On the basis of FIRs filed by the CCS Police Station, Hyderabad Police, and complaints from lending banks that the Karvy Group had illegally pledged their clients’ shares worth approximately Rs 2800 Crore in order to obtain large loans, the said loans have since become NPA after the client’s securities were released in accordance with orders from the NSE and SEBI, the ED launched a money laundering investigation. With millions of customers, KSBL was one of the top stock brokers in the nation. The fraud was discovered when KSBL failed to disclose a DP Account and credited cash obtained by pledging client assets to six of its bank accounts (“Stock Broker-own Account”) rather than the “Stock Broker-Client Account,” according to a limited-purpose examination of KSBL by NSE in 2019.

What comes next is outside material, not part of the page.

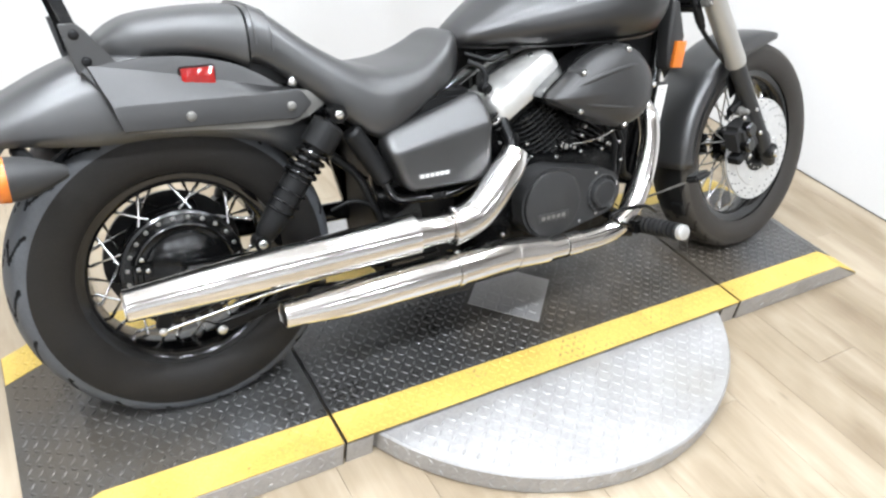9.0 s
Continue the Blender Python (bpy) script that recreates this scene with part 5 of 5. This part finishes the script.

The NSE audit, the SEBI and ROC decisions against M/s KSBL, the forensic audit reports from M/s BDO India LLP, and other documents have all been gathered by the ED. C. Parathasarathy, CMD of the Karvy Group, and G. Hari Krishna, CFO, were then taken on a production warrant, produced before an ED PMLA Special Court, and were later detained under the PMLA on 20.1.2022. On 22.09.2021, ED searched nine sites. They are currently under court protection. While acknowledging some misconduct by KSBL, Commandar Parathasarathy has been evasive and uncooperative throughout the inquiry and has been placing the whole blame on the CEO, CFO, and other top executives.

The ED has carried out a thorough investigation and documented the testimony of several officers and Directors of connected organisations. The ED inquiry found that KSBL had abused the Power of Attorney granted by its clients and exploited that Power of Attorney to unlawfully raise loans. Making the false statement of ownership allowed shares of clients who owed KSBL no money to be moved to the Margin / Pool Account and pledged with the banks. The KSBL Sales Team stated that they had obtained clients’ agreement for stock lending over the phone or orally, but there is no supporting formal proof. Share transfers were made from the client’s accounts.

The loans were then used for purposes other than what they were intended for by a group of high-ranking employees operating under the general supervision of the CMD from a “Secretariat Section” that kept a “Back Office Control Account.” Diverted loan funds were routed through numerous defunct NBFCs to KFSL NBFC to wash its bad debts, and significant amounts of loan proceeds were pumped into Shell Insurance companies that engaged in highly speculative share trading with KSBL serving as the stockbroker and ostensibly suffered significant losses.

To hide the source of these monies and present them as clean cash, a very intricate network of financial transactions has been carried out employing several shell corporations and NBFCs.

Large sums of criminal gains have been “invested” by being infused into group firms as loans, short-term advances, shares of capital, investments, and so on. As a result, the value of KSBL’s subsidiary firms has increased. The accused are currently attempting to recoup indirect windfall earnings for the main accused by selling these subsidiary companies at a profit.

102 landed properties worth Rs. 213.69 crores, C Parathasarathy’s shareholding in M/s KFin Technologies worth Rs. 438.70 crores, and tangible/intangible assets worth Rs. 1280 crore of M/s KDMSL, M/s KFSL NBFC, M/s KSBL, etc., totalling Rs. 1984 crore, have been identified and attached by the ED to protect the proceeds of crime from alienation. The probe is being expanded upon.